We learned about worms in bamboo which could be eaten, how to tell the difference between poisonous and edible mushrooms, how to use a banana leaf as a bag, and the part that birds, bees and insects play in the annual cycle.

Eventually we reached the top and followed a broad open area for a short while until we had to head down another steep, narrow and muddy track but this time, there was a sheer drop on one side. It was hot, steamy and slippery and I was very grateful for Archai’s guiding hand.

Eventually, nearing the village, we reached a beautiful clearing with large waterfall: the stop for our picnic lunch.

Large banana leaves were cut down and laid on the ground to create a table on the sandy shore of the pool. A small fire was quickly established (sadly with a zippo lighter), and a lady from the village arrived with two huge blue plastic bags bearing lots of Tupperware and a red container of sticky rice.
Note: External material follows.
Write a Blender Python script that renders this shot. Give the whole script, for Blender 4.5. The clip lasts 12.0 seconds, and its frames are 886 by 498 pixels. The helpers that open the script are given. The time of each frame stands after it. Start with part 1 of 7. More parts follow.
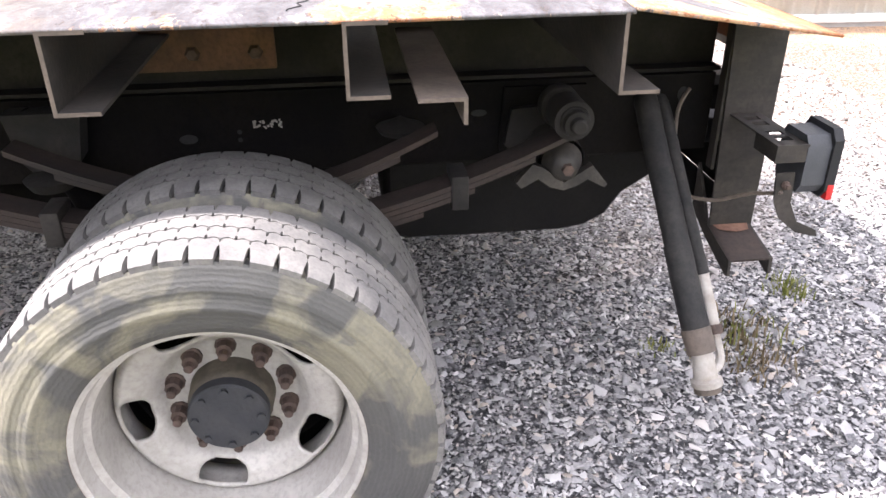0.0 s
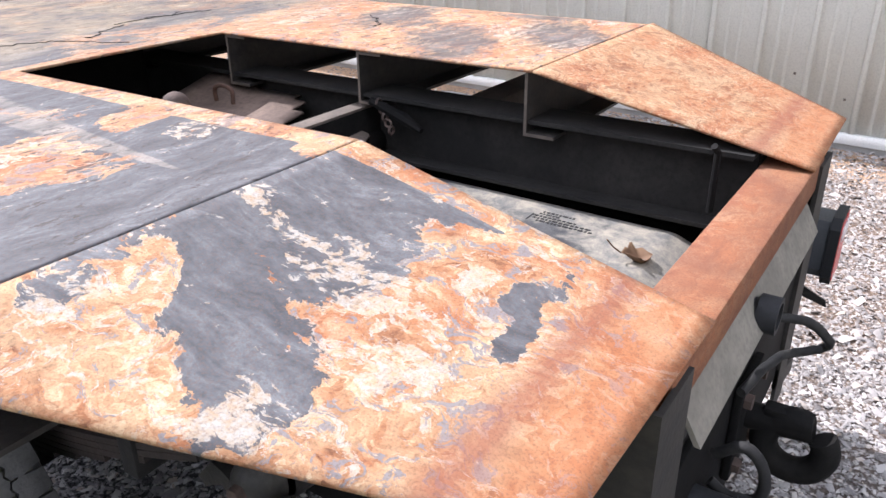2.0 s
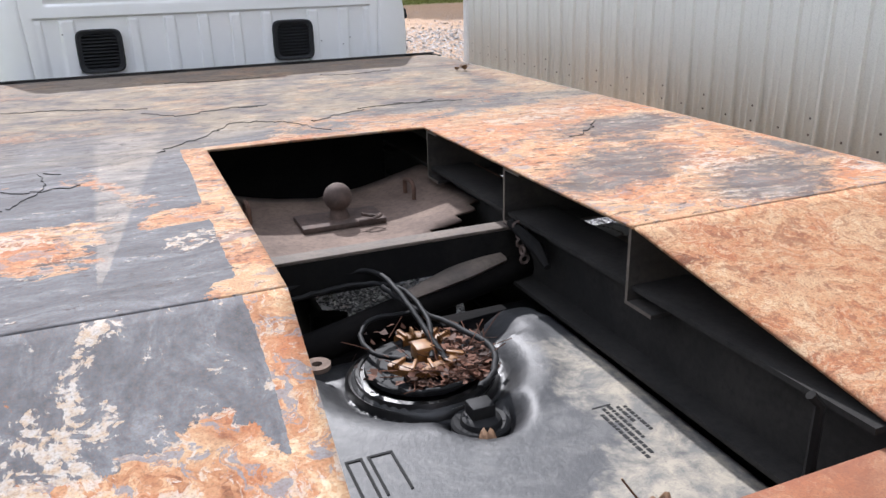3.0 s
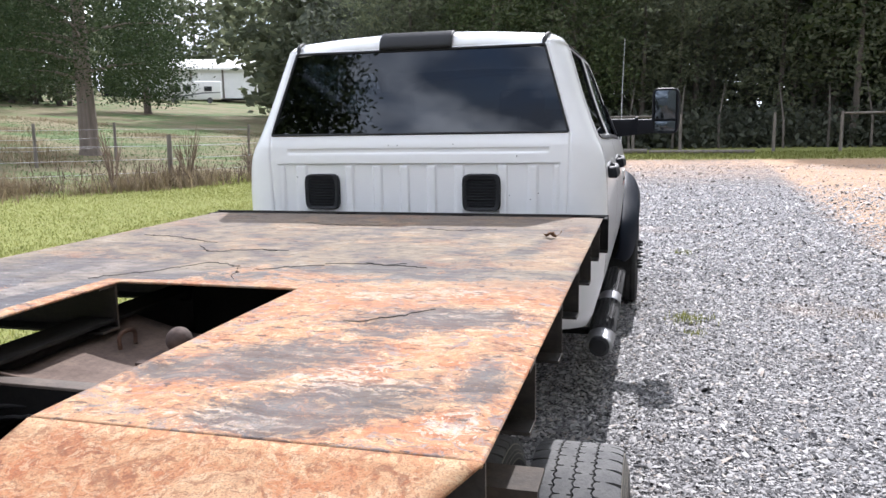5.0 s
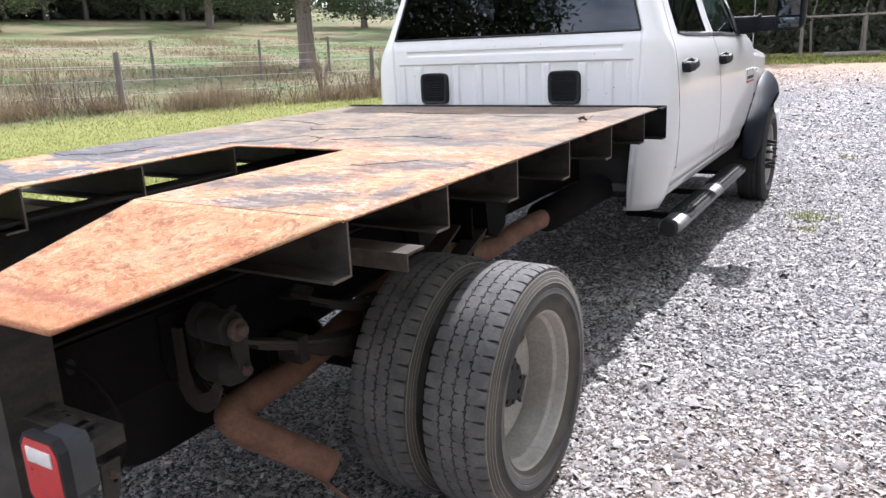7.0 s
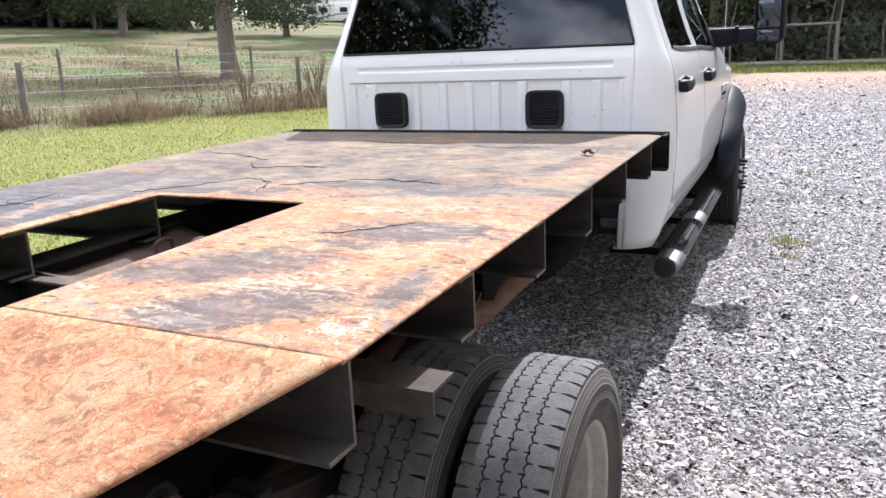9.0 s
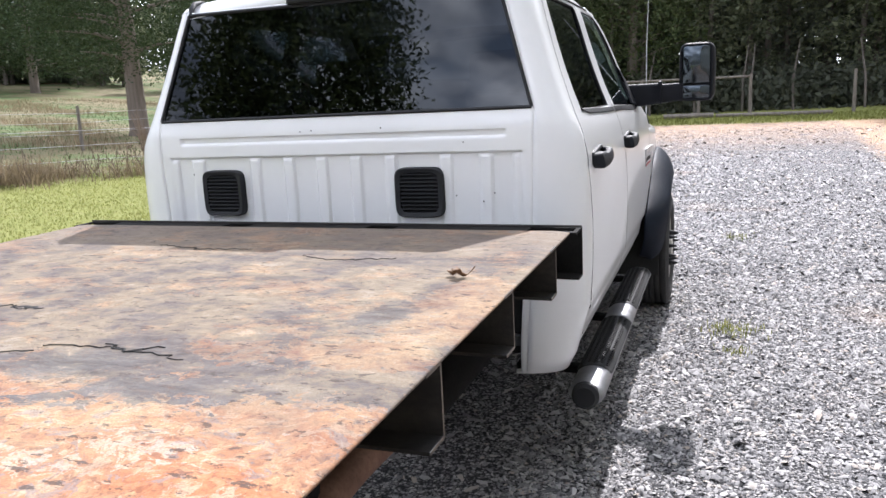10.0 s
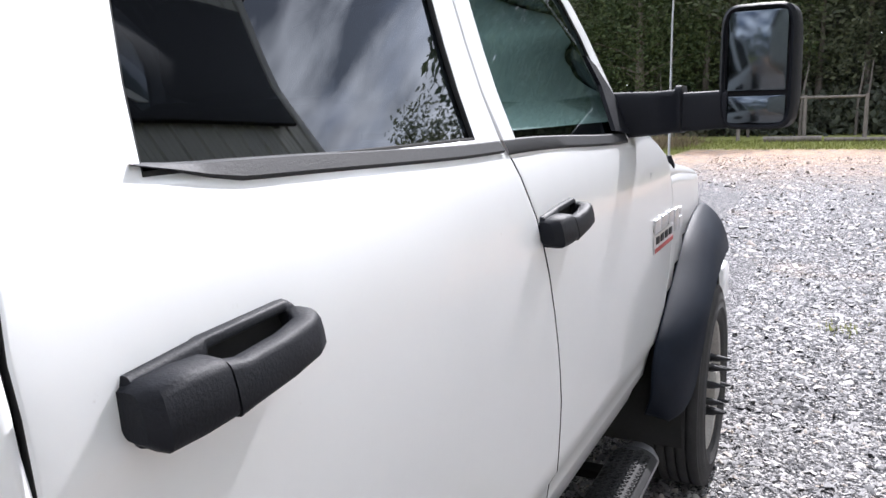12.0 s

A long piece of bamboo was cut, and Tilapia fish soup was poured into it and left in the fire to cook.

There was lots of smoke, but it was a fabulous experience with the sun streaming through the high trees. When the fish was ready, we sat down on the banana leaves, with banana leaf plates. A bamboo ‘serving bowl’ was placed in the middle and herbs and chillies were emptied in, before the fish broth was poured in and finally the pieces of fish including the head. The Tupperware boxes were emptied around the bamboo and contained cooked minced pork, a chilli and herb salsa, cooked green vegetables and lovely fresh watercress-like salad leaves. It was absolutely delicious

Having cleared away, we walked back to the village, and drove to the factory with its various components devoted to rug tufting, ceramic making, coffee making and weaving, all providing work for the hill tribes and helping them enjoy more prosperous, healthy lives. Here we enjoyed a cup of Doi Tung coffee and bought some useful things from the factory shop for home.